DATA PROVIDED:
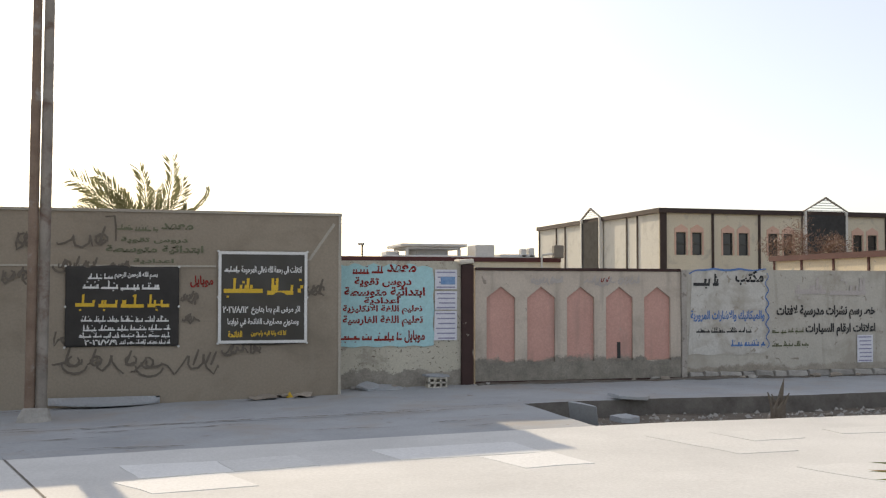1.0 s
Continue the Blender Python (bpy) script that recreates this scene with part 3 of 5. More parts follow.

---

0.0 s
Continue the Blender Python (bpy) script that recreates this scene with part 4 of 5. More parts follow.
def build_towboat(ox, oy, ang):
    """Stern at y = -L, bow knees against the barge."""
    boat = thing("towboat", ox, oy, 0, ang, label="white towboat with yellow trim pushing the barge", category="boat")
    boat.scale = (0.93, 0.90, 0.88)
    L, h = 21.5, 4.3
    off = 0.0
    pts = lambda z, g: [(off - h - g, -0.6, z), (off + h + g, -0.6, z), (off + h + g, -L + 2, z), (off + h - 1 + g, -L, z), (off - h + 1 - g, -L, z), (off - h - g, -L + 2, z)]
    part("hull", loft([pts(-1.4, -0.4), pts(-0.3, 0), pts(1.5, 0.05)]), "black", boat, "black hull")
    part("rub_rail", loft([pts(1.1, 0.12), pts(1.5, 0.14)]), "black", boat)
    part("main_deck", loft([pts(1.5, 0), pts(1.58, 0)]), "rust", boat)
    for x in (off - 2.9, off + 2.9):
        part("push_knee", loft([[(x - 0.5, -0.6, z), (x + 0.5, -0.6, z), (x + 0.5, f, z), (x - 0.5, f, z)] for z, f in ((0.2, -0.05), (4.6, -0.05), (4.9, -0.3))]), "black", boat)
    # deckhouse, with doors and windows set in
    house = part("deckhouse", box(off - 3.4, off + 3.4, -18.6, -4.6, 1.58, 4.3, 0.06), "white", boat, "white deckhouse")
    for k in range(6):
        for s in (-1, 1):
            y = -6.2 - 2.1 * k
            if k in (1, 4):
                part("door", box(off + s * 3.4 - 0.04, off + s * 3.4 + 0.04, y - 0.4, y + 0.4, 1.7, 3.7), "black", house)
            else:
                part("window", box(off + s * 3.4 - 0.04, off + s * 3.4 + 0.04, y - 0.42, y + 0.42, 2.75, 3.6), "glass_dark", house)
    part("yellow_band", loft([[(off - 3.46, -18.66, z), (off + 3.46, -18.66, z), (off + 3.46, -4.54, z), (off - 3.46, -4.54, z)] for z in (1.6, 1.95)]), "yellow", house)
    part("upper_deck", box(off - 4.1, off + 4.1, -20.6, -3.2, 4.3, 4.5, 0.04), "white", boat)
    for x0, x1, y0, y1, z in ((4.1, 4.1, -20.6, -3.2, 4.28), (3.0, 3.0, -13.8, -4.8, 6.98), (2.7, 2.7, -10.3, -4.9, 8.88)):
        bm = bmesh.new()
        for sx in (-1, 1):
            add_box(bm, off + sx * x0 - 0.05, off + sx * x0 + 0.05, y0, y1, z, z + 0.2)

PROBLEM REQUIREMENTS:
Copy out each line of the data where the string "Python" appears.

ANSWER FOR THIS EXERCISE:
Continue the Blender Python (bpy) script that recreates this scene with part 3 of 5. More parts follow.
Continue the Blender Python (bpy) script that recreates this scene with part 4 of 5. More parts follow.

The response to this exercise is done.